Après que …
Chers
amis mauritaniens, mes compatriotes d’adolescence maintenant lointaine et
d’adoption depuis : cinquante ans à quelques mois près (la période dite
coloniale a duré à peine plus),
permettez-moi
de réfléchir avec vous sur la succession ou la dialectique des événements
depuis quinze jours. Nous concernant tous de part et d’autre de la Méditerranée, du
Sahara, du christianisme, de l’Islam, de nos habitudes et de nos situations
politiques intérieures respectives.
Ces
événements sont tous réactifs, et aucun n’est réfléchi, mais ils nous
permettent à chacun et à tous de nous connaître mieux, sans langue de bois,
sans crainte non plus de nouvelles spontanéités.

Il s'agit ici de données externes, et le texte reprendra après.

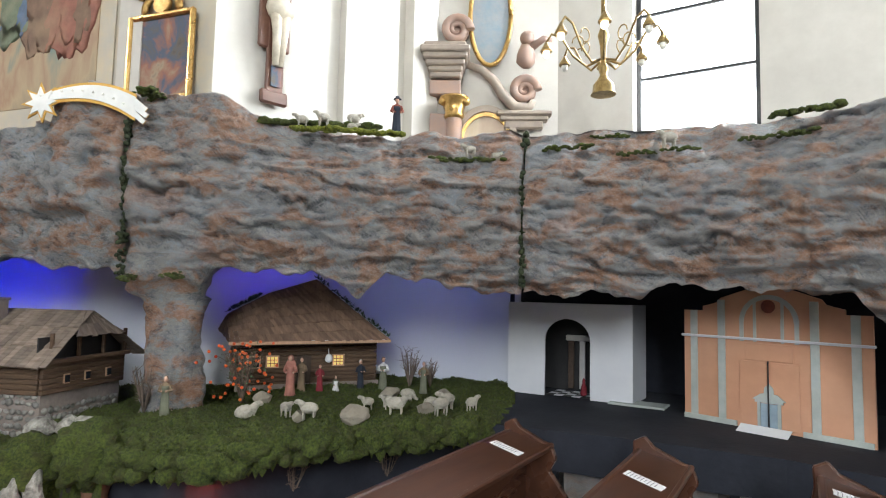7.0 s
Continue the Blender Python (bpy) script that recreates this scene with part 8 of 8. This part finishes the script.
for k, (w, z) in enumerate(((0.46, 1.36), (0.50, 1.44), (0.56, 1.52), (0.64, 1.60), (0.7, 1.68), (0.6, 1.76))):
    box(bm, (w, w * 0.75, 0.09), (0.28, -w * 0.37, z), bevel=0.02)
bmesh.ops.remove_doubles(bm, verts=bm.verts, dist=0.001)
part("entablature", bm, M_TANSTONE, sa)
bm = B()
lathe(bm, [(0.12, 0.70), (0.15, 0.74), (0.13, 0.78), (0.16, 0.9), (0.2, 0.98), (0.21, 1.0)], (0.42, -0.36, 0), 14)
for s in (-1, 1):
    ball(bm, 0.06, (0.42 + s * 0.16, -0.42, 0.93), sub=2, rough=0.3)
part("capital", bm, M_GOLD, sa, "gilt capital")
bm = B()
lathe(bm, [(0.11, -0.6), (0.12, 0.0), (0.11, 0.7)], (0.42, -0.36, 0), 16)
part("column", bm, M_ROSE, sa)
bm = B()
for r, w in ((0.46, 0.08),):
    po = [(0.88 + r * math.cos(a), 0.45 + 1.15 * r * math.sin(a)) for a in [math.pi * k / 20 for k in range(21)]]
    pi_ = [(0.88 + (r - w) * math.cos(a), 0.45 + 1.15 * (r - w) * math.sin(a)) for a in [math.pi * k / 20 for k in range(21)]]
    prism(bm, po + pi_[::-1], 0.1, m=pose(0, -0.14, 0))
part("arch_moulding", bm, M_TANSTONE, sa)
bm = B()
po = [(0.88 + 0.38 * math.cos(a), 0.45 + 0.44 * math.sin(a)) for a in [math.pi * k / 20 for k in range(21)]]
pi_ = [(0.88 + 0.33 * math.cos(a), 0.45 + 0.38 * math.sin(a)) for a in [math.pi * k / 20 for k in range(21)]]
prism(bm, po + pi_[::-1], 0.06, m=pose(0, -0.1, 0))
part("gilt_arch", bm, M_GOLD, sa)
bm = B()
box(bm, (0.7, 0.03, 1.8), (0.88, -0.04, 0.0))
part("arch_picture", bm, M_FRESCO2, sa)
bm = B()
box(bm, (0.8, 0.2, 0.07), (1.42, -0.1, 0.86), bevel=0.02)
box(bm, (0.7, 0.16, 0.08), (1.42, -0.09, 0.79), bevel=0.02)
box(bm, (0.56, 0.13, 0.12), (1.42, -0.08, 0.70), bevel=0.02)
part("right_cornice", bm, M_TANSTONE, sa)
for cx, cz, r in ((0.42, 2.1, 0.2), (1.42, 1.2, 0.19)):
    bm = B()
    tube(bm, [(cx + r * (1 - k / 40) * math.cos(k * 0.36), -0.14, cz + r * (1 - k / 40) * math.sin(k * 0.36)) for k in range(34)], [0.075 - 0.0014 * k for k in range(34)], 10)
    lathe(bm, [(r * 0.95, 0), (r * 0.9, 0.06)], seg=22, m=pose(cx, -0.05, cz, 90, 0, 0))
    part("volute", bm, M_ROSE, sa, "rose stucco scroll")
bm = B()
tube(bm, [(1.55, -0.12, 1.05), (1.5, -0.13, 0.95), (1.28, -0.13, 0.95), (1.12, -0.13, 1.12), (0.98, -0.13, 1.34), (0.8, -0.13, 1.5), (0.6, -0.12, 1.58)], [0.05, 0.07, 0.09, 0.08, 0.07, 0.06, 0.05], 10)
part("curved_gable", bm, M_TANSTONE, sa, "grey curved gable moulding")
bm = B()
ball(bm, 0.11, (1.45, -0.2, 1.95), sub=2)
ball(bm, 0.15, (1.43, -0.18, 1.68), (0.9, 0.8, 1.2), sub=2, rough=0.2)
tube(bm, [(1.5, -0.2, 1.8), (1.68, -0.25, 1.92), (1.8, -0.25, 1.9)], [0.06, 0.05, 0.03], 7)
part("putto", bm, M_ROSE, sa)
bm = B()
tube(bm, [(0.92 + 0.3 * math.cos(a * 0.2618), -0.06, 2.35 + 0.75 * math.sin(a * 0.2618)) for a in range(25)], 0.035, 8)
part("oval_frame", bm, M_GOLD, sa)
bm = B()
lathe(bm, [(0.29, 0), (0.29, 0.03)], seg=30, m=pose(0.92, -0.02, 2.35, 90, 0, 0), sy=2.5)
part("oval_picture", bm, mat("blue_grey_oval_painting", (0.20, 0.27, 0.32), (0.3, 0.3, 0.3), 4, 0.6), sa)
ch = thing("chandelier", pose(6.57, 0.93, 3.55) @ Matrix.Diagonal((0.82, 0.82, 1.0, 1)), "brass chandelier with glass bulbs", "chandelier")
bm = B()
lathe(bm, [(0.15, 0.0), (0.13, 0.02), (0.12, 0.1), (0.07, 0.15), (0.04, 0.2), (0.06, 0.26), (0.03, 0.32), (0.04, 0.5), (0.07, 0.6), (0.03, 0.7), (0.03, 1.2)], seg=24)
tube(bm, [(0, 0, 1.2), (0, 0, H_TOP - 3.56)], 0.012, 6)
part("stem", bm, M_BRASS, ch)
M_BULB = glow("lit_bulb_glass", (1.0, 0.85, 0.6), 6.0)
for k in range(8):
    a = k * 0.7854 + 0.3
    c, s = math.cos(a), math.sin(a)
    bm = B()
    pr = [(0.05, 0.35), (0.2, 0.3), (0.36, 0.42), (0.5, 0.62), (0.62, 0.66), (0.68, 0.58)]
    tube(bm, [(r * c, r * s, z) for r, z in pr], 0.014, 6)
    tube(bm, [(0.3 * c + 0.07 * math.cos(q * 0.6) * c, 0.3 * s + 0.07 * math.cos(q * 0.6) * s, 0.55 + 0.07 * math.sin(q * 0.6)) for q in range(9)], 0.008, 5)
    lathe(bm, [(0.02, 0.58), (0.07, 0.5), (0.075, 0.48)], (0.68 * c, 0.68 * s, 0), 12)
    arm = part("arm", bm, M_BRASS, ch, "curled brass arm")
    bm = B()
    ball(bm, 0.045, (0.68 * c, 0.68 * s, 0.46), sub=2)
    part("bulb", bm, M_BULB if k in (2, 3, 4) else M_WAX, arm)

L’occasion n’est pas fréquente
entre peuples, se connaissant et s’estimant, mais vivant sans doute sur des
images, des espérances l’un vis-à-vis de l’autre, souvent routinières et sans
approfondissements mutuels. Entre la
France et la nation arabe, la France d’origine chrétienne
puis développée en pays des « lumières » sinon d’un humanisme laïc et
l’Islam, il y a trop d’intelligence mutuelle et de fraternité de foi et même de
combat pour que commence une maldonne. S’il y en a, elles sont d’un autre
ordre, celui de la « françafrique », voire du consentement à ce que
le pays des droits de l’homme tolère de travailler avec des régimes de
dictature. Nous le savons vous et moi. Ce n’est pas le sujet du jour. Entre la Mauritanie et la France, il y a un attrait
réciproque intense : les Français, militaires et administrateurs pendant
la période de votre administration par l’étranger, vous ont admiré et ont
passionnément aimé votre désert, ses leçons de transcendance et de
solidarité ; et de votre côté, les étudiants, les responsables épaulés par
des coopérants ou des conseillers techniques, ont assimilé un legs faisant
socle pour votre Etat, beaucoup de vos gestions et de votre droit. Notamment. C’est
la fierté de part et d’autre d’une intimité entre peuples et Etats qui est
rare.
Le
sujet du jour n’est pas non plus « le choc de civilisations » prédit
par certains en remplacement de la « guerre froide »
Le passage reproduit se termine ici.